It seems that we may be heading back to the bad old days of superhero free tv...
Just a decade ago I was lamenting that with the loss of Smallville there were no longer any superheroes on the tube. Then the 20-teens happened. Suddenly EVERY show was a superhero show.
Then Netflix dumped Marvel.
Then DC started and ended a streaming experiment.
Now it seems the CW is getting out of the cape and cowl business.
While Superman and Lois has been renewed, as has The Flash, EVERY other CW superhero show is either cancelled or on the bubble.
Stargirl Season 3 has just wrapped shooting and won't air for a bit, so it's fate may be a while in the deciding.
Of the other CW superhero fare, no good news. Batwoman has been cancelled. Not a great loss as it's never really been great. Legends of Tomorrow gone too and that one hurts. It ended on a cliffhanger and was always fun even if it was terribly goofy. No word on Naomi but I'm betting it's done. I couldn't get through the first half of the season and it only ran 13 episodes.
So that all sucks.
And then this.
Today we learned that legendary comic book artist Neal Adams passed away.
Adams is best known for his work on Batman and on Green Lantern/Green Arrow. He worked at the time of my greatest love of the genre and his art is some of the stuff that I copied as a young kid dreaming of drawing comics.
I would be FOREVER grateful if someone would put a Batman on film that looked like Adam's version. His and Jim Aparo's iconic blue/grey look are what Batman is supposed to look like, dammit.
Adams also helped drag comics into the modern age. Back in the 70's, the medium was dying a slow death and it took superb artists and writers like Adams and his partner Denny O'Neil to resuscitate the comic book by updating characters like Green Lantern. They partnered the retooled Lantern, now a cosmic police officer, with the unpowered Green Arrow and let their clashing politics loose in the pages of their now classic run on the book.
In the 70s, comics didn't deal with race, politics or drugs. Period.
Adams and O'Neil did it all anyway. They paved the way for artists and writers to tell stories that mattered in a medium that up to then had largely been dismissed as a kid's only funny book.
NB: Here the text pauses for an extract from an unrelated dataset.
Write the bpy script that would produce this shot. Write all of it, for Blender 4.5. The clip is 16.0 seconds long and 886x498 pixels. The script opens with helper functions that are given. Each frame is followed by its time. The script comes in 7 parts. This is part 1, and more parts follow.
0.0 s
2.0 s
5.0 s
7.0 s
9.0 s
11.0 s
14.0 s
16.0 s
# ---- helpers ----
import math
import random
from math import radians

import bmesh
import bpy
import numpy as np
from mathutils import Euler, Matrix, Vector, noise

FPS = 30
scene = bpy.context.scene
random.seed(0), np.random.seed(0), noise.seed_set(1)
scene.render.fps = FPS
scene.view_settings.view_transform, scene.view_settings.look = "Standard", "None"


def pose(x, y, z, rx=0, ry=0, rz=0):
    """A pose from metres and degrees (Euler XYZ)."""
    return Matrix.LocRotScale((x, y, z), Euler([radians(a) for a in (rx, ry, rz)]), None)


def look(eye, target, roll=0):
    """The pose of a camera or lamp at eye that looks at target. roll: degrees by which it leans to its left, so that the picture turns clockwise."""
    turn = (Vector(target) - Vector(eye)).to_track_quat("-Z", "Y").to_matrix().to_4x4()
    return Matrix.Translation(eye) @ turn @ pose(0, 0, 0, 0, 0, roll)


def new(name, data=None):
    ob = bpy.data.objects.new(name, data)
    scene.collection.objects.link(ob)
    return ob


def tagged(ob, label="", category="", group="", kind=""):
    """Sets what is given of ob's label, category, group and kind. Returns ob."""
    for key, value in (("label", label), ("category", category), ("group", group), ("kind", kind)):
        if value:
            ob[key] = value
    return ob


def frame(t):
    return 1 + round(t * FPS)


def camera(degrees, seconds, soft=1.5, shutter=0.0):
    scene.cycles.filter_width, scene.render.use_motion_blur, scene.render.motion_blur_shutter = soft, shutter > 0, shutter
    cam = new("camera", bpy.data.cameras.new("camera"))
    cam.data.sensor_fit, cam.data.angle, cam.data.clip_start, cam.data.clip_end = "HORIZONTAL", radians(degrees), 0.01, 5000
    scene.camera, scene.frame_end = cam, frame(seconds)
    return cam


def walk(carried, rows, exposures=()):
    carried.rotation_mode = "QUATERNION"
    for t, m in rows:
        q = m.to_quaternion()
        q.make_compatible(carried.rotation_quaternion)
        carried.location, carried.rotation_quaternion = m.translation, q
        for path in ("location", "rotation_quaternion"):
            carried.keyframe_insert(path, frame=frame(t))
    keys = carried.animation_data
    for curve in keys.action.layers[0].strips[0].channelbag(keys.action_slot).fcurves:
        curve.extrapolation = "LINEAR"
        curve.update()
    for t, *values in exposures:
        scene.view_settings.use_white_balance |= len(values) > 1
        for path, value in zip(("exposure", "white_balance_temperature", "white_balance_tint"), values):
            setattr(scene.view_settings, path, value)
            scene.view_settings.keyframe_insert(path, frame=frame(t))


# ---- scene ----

While you won't see their names headlining the next Marvel or DC movie, if you watch the credits, Adams and O'Neil get thanked down at the end in the small print pretty often. True fans remember.
You know how you see "Superman created by Jerry Siegel and Joe Shuster" at the beginning of Superman movies and shows? Before the Superman movie in the late 70s, that didn't happen and Siegel and Shuster were living in poverty despite having created the most well known superhero of all time. Neal Adams was instrumental in righting that wrong and spent his career championing creator's rights in the comic industry. A LOT of very wealthy comic book folk owe him more than a little gratitude.
O'Neil died in 2020 and sadly now we have lost Adams.
I observe that I have reached an age where more of the folks I admire are dead than alive.